Throughput FP Unit ?

I’m quite surprised that FP Throughput is almost every cycle ?
even for dependent FP instructions (next instruction depends on previous FP output).
Is that possible ? or I’m doing something wrong ?

I don’t know much about the FP design of Nvidia GPUs, but it seems they do data-forwarding effectively ?
since latency for each FP latency is definitely not a cycle…

I appreciate it for some comments…

No, it’s not possible to run dependent operations back to back. That is why you should load the GPU to run ~24 threads per floating point unit, so that latency can always be hidden with instructions from independent threads (GPUs optimize throughput, not latency).

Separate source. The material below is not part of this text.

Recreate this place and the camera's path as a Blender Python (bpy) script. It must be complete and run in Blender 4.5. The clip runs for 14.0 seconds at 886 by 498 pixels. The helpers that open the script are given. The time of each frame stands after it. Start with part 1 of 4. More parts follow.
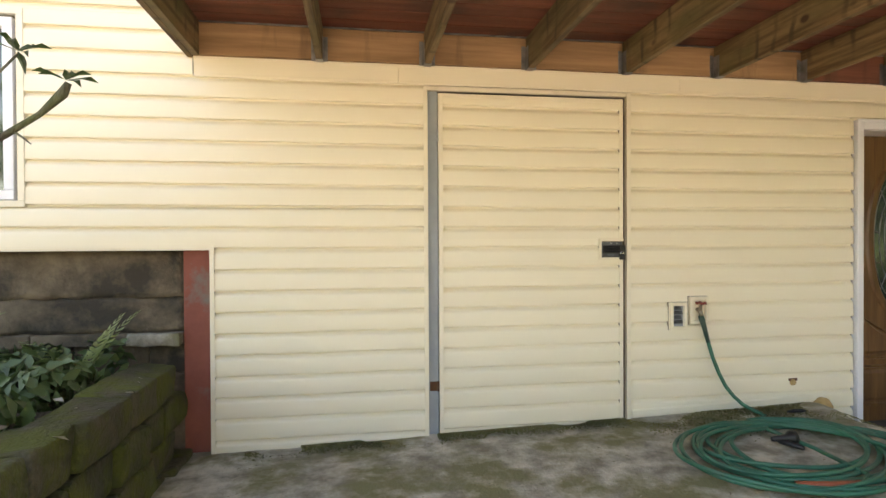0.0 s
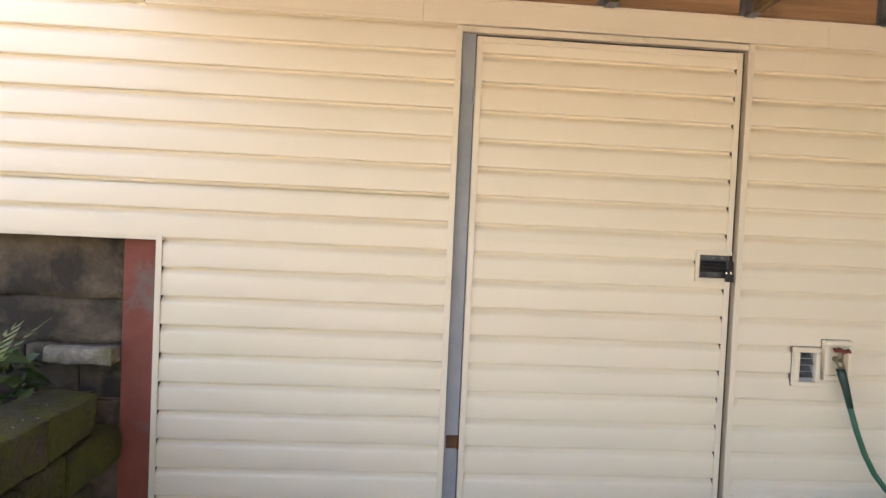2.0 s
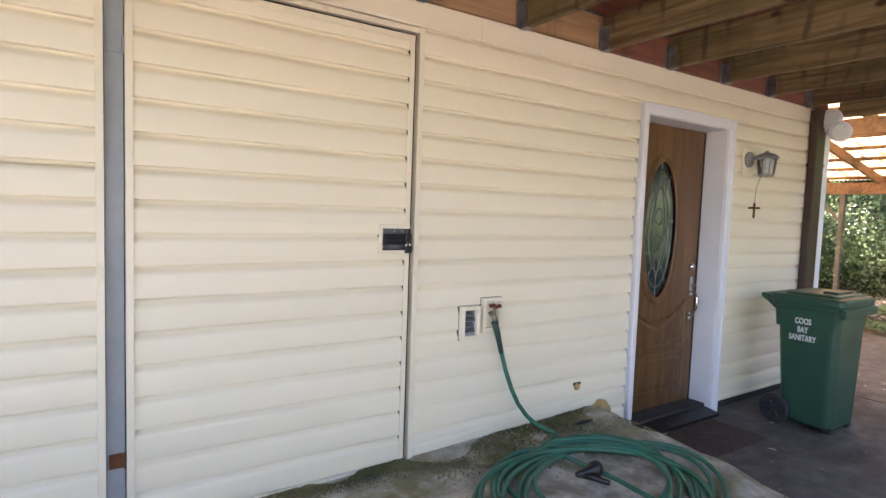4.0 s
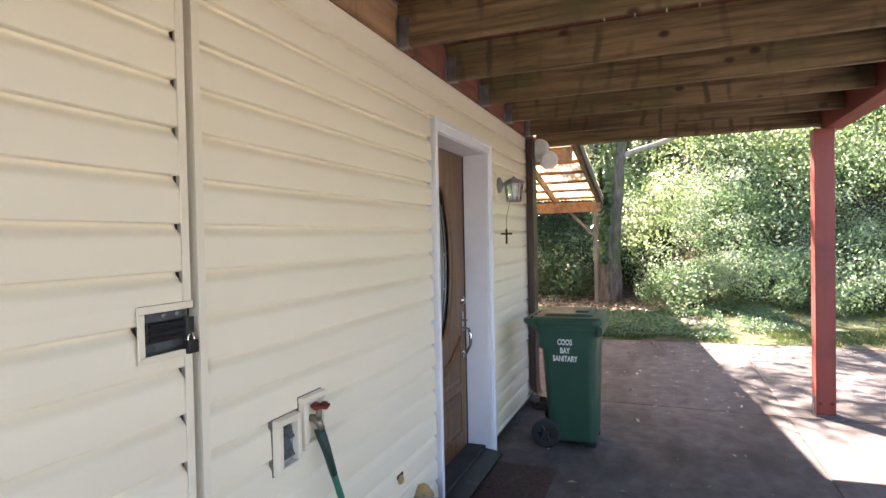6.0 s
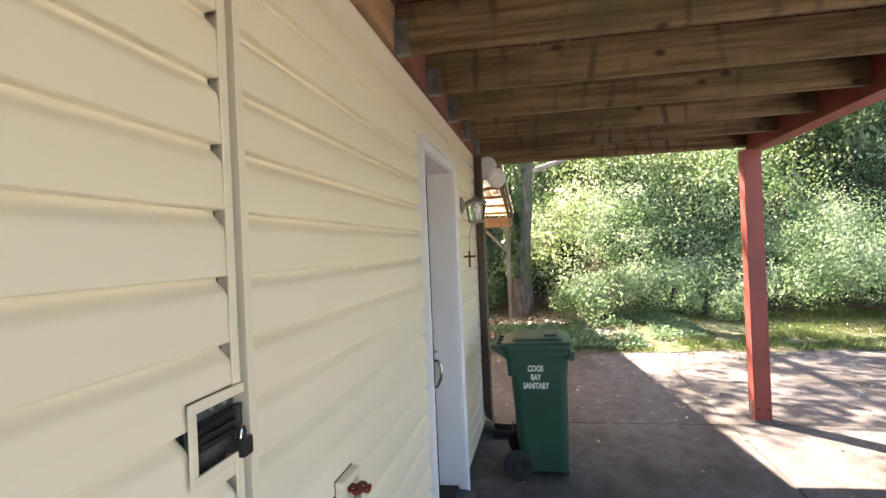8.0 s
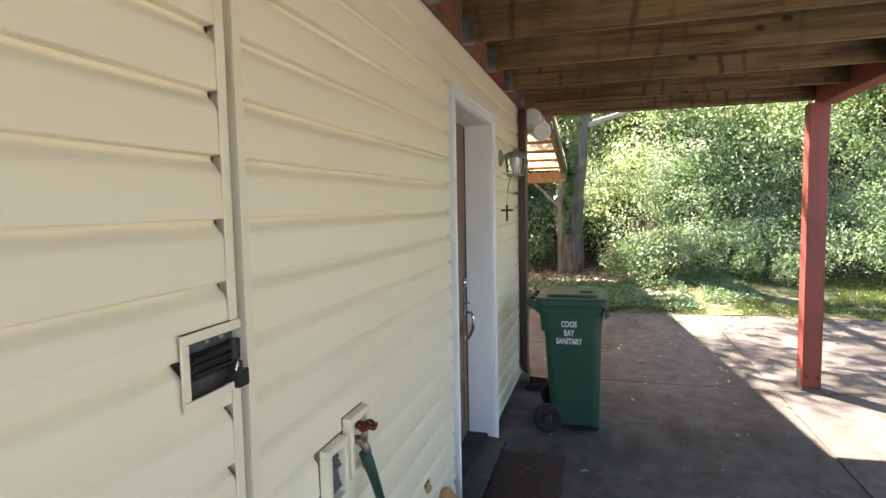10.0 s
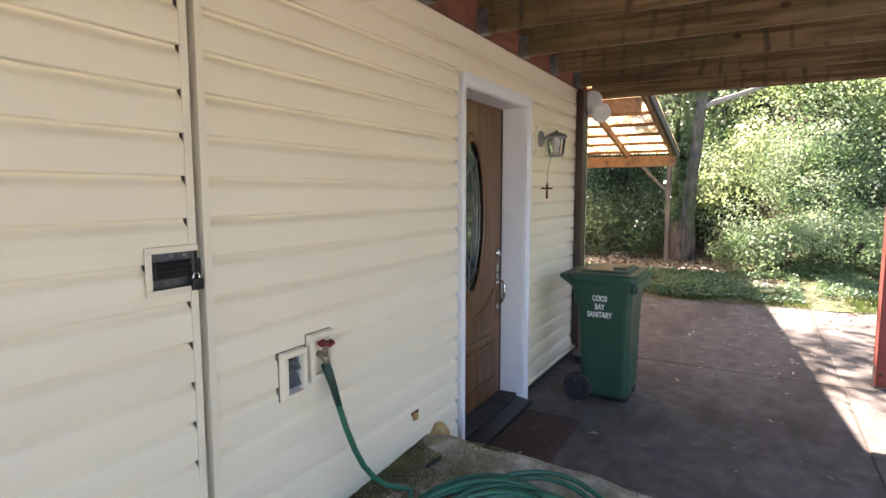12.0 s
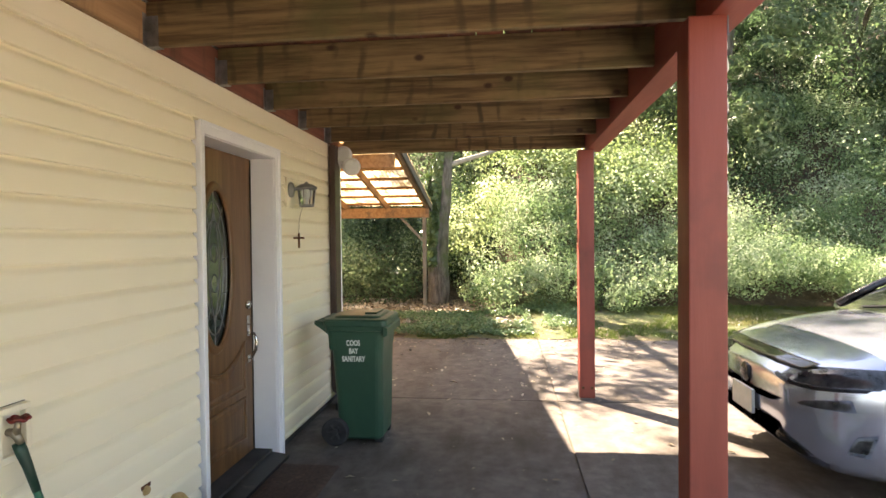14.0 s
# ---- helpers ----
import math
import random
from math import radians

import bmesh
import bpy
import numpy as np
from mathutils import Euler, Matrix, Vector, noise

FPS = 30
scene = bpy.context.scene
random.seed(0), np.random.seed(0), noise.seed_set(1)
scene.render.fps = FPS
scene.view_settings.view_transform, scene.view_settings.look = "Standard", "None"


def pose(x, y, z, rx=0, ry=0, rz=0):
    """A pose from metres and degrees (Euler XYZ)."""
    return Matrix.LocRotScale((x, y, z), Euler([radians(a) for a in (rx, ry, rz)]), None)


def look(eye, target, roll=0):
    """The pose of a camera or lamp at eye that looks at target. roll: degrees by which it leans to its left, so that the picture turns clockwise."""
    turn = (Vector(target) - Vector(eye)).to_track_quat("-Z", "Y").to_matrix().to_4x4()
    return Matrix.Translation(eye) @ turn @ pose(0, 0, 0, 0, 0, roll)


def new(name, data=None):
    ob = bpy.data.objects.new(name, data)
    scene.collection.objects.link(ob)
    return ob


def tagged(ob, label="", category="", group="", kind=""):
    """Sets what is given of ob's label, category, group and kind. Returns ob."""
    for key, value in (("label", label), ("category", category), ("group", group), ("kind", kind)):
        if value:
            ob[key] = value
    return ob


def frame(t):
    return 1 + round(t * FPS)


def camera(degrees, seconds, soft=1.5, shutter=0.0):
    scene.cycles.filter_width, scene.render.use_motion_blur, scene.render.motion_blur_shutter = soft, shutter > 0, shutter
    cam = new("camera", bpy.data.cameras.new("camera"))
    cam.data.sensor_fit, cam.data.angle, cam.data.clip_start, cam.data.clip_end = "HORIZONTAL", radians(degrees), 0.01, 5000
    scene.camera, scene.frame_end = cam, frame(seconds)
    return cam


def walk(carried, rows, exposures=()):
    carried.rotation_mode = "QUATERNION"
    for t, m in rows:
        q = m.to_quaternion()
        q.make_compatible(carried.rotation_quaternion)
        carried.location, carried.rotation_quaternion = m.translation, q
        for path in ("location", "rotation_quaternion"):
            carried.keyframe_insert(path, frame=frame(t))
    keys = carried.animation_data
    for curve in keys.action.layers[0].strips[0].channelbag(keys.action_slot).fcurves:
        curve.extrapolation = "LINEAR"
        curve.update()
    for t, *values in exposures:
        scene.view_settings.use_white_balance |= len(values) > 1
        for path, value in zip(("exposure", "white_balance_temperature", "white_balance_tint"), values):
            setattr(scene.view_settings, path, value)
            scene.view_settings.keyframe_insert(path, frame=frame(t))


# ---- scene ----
cam = camera(76.6, 14.0)
PATH = [
    (0, (0.28, -0.076, 1.338), (0.579, 1.901, 1.316), -0.3),
    (0.5, (0.297, 0.287, 1.383), (0.726, 2.24, 1.326), -0.9),
    (1, (0.391, 0.533, 1.422), (0.78, 2.494, 1.346), -0.9),
    (1.5, (0.494, 0.762, 1.41), (0.583, 2.76, 1.389), 2.6),
    (2, (0.513, 0.832, 1.383), (0.626, 2.828, 1.328), 2.6),
    (2.5, (0.547, 0.857, 1.443), (0.83, 2.833, 1.329), 2.8),
    (3, (0.572, 0.862, 1.445), (1.057, 2.798, 1.309), 2.8),
    (3.5, (0.599, 0.866, 1.449), (1.331, 2.72, 1.285), 2.5),
    (4, (0.59, 0.945, 1.439), (1.698, 2.605, 1.297), 2.0),
    (4.2, (0.605, 0.995, 1.437), (1.853, 2.55, 1.303), 2.2),
    (6.3, (0.868, 2.247, 1.541), (2.769, 2.868, 1.515), -1.6),
    (6.5, (0.902, 2.328, 1.567), (2.826, 2.874, 1.552), -1.7),
    (7, (0.949, 2.519, 1.585), (2.917, 2.877, 1.611), -1.9),
    (9.3, (0.964, 2.682, 1.601), (2.923, 3.085, 1.537), -3.2),
    (9.5, (0.952, 2.664, 1.603), (2.907, 3.076, 1.509), -3.0),
    (10, (0.977, 2.522, 1.575), (2.893, 3.072, 1.418), -1.1),
    (10.5, (1.005, 2.308, 1.532), (2.828, 3.105, 1.329), 1.6),
    (11, (0.975, 2.141, 1.513), (2.76, 3.008, 1.266), 1.6),
    (11.5, (0.894, 1.964, 1.505), (2.64, 2.898, 1.228), 0.5),
    (12, (0.852, 1.8, 1.514), (2.587, 2.773, 1.306), -0.0),
    (12.5, (0.83, 1.626, 1.497), (2.585, 2.567, 1.308), 1.2),
    (13, (0.82, 1.562, 1.505), (2.631, 2.4, 1.37), 0.5),
    (13.5, (0.82, 1.554, 1.506), (2.725, 2.158, 1.431), 0.5),
    (14, (0.799, 1.63, 1.506), (2.787, 1.851, 1.472), -0.6),
]
walk(cam, [(t, look(eye, target, roll)) for t, eye, target, roll in PATH],
     [(0, 3.83, 9200, 17), (0.5, 3.85, 8400, 21), (1, 3.85, 7700, 22), (1.5, 3.81, 8100, 25), (2.1, 3.81, 8200, 28), (2.5, 3.79, 7500, 28), (3, 3.83, 7000, 29), (4, 3.91, 7000, 26), (6.5, 3.79, 6600, 23), (7, 3.79, 6800, 22), (9.5, 3.64, 7100, 14), (10.5, 3.61, 6900, 19), (12, 3.64, 6900, 23), (12.6, 3.72, 6700, 22), (13.4, 3.75, 6700, 18), (14, 3.77, 8300, 17)])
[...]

Thanks, I see that those back to back latency should have been hidden by other warps.

I still would like to know roughly what would be the latency for that single FP instruction issue to a single warp.

~24 cycles on compute capability 1.x devices. Apparently a bit shorter on 2.x devices (~16 cycles are reported for some instructions), although I’m not aware of a published systematic measurement.

Was the 16 cycles latency reported by me? I was on a GTX 460 with 2 schedulers capable of issuing 3 inst/clock… sorry for giving the wrong numbers :(

@Michael

Anyway the latency is dependent on the operands… the latency is longer when a register is used several times as different operands of the same instruction. That’s probably some problem in register file read/operand fetch

you can take a look here: it’s messy and the results there aren’t comprehensive… but you can ask the people who have done enough measurement… I haven’t, anyways

https://groups.google.com/forum/?fromgroups#!topic/asfermi/eEjCVpYpZ-s

Might well be, I didn’t bother to search the forums and just cited from my memory. The generally accepted number seems to be 18 cycles, with the caveat that it might be higher in some cases. So 24 seems a safe bet on all devices.